Creating and Using a View
Next, let's see how to create a view. For this example, you'll show the value of a stock from different sources.
One way to write your SQL is to find the data set you want to use in the left-hand menu and click it. It will start you off with a **SELECT** statement extracting its data. You can alter that to be more specific or to join it with data from other sources.
You can click the **Run** button in the bottom right to test the query. As with API calls, it's really useful for making changes and testing them quickly. You can check the results of your query to verify whether the statement works as intended.
You can base your SQL views upon any of the various attributes that data sets include. That allows you to compare figures from different providers if you join them. As mentioned before, you could compare values for the same stock from different sources to check their accuracy.
When you're happy with your SQL, click **Create view**.

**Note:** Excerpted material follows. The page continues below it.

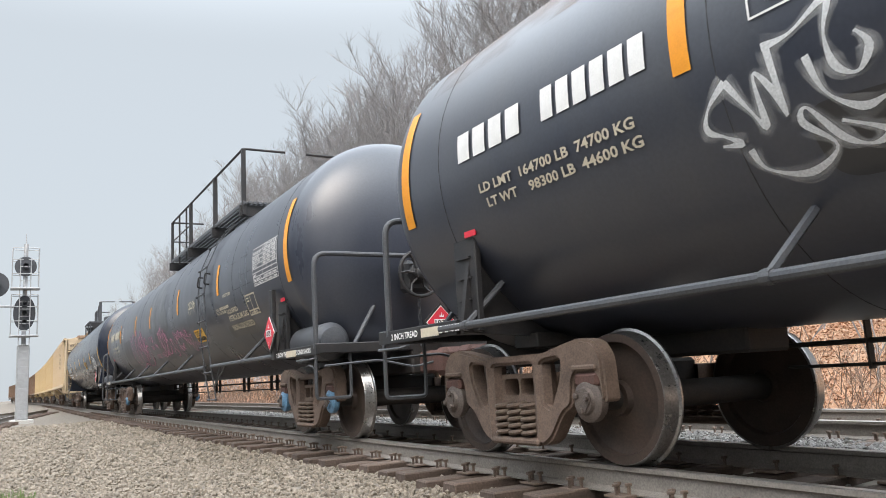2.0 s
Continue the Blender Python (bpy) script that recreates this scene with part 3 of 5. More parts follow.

After your view has been created, you'll see it listed in the left-hand menu along with your data sets. The view now counts as a data source like any other. If you click it, you'll see SQL to pull data out of the view, as follows:
SELECT * FROM APPERATEEXAMPLE.`VIEW_T43QAUVDB` LIMIT 10;
Because many data sources change with time, Apperate allows you to specify your own ingestion schedule to control how often updates occur.
Joining Different Data Sources
You can join data from multiple sources and create views by using SQL.
The code snippet below gets data about the same company from different views, in this case data sets imported from Yahoo and Bloomberg:
SELECT c.symbol, c.HIGH_TDY as BHigh, q.daily_high as YHigh
FROM APPERATEEXAMPLE.`DATASET_BLOOMBERG` c
JOIN APPERATEEXAMPLE.`DATASET_YAHOO` q
ON c.symbol = q.symbol;
And here's that running as a query in Apperate:
You can use SQL to combine data sets in any way you want. As shown above, you could pull in data from different sources and show the prices alongside each other to compare them. You could also grab specific values to present your own selection of companies.
Combining multiple data sources can help you offer something unique, but there are challenges in doing so. Getting data in different formats into your systems isn't easy. Besides gathering data, you also need to store it and write code to present it in the format you need.
With Apperate, you can easily create data stores and add data from files, websites, and cloud storage. All this can be piped into a common store where you are free to analyze it, draw insights, and present it to your own clients. You can extract the data to any other tool or website via Apperate's dynamically created API calls.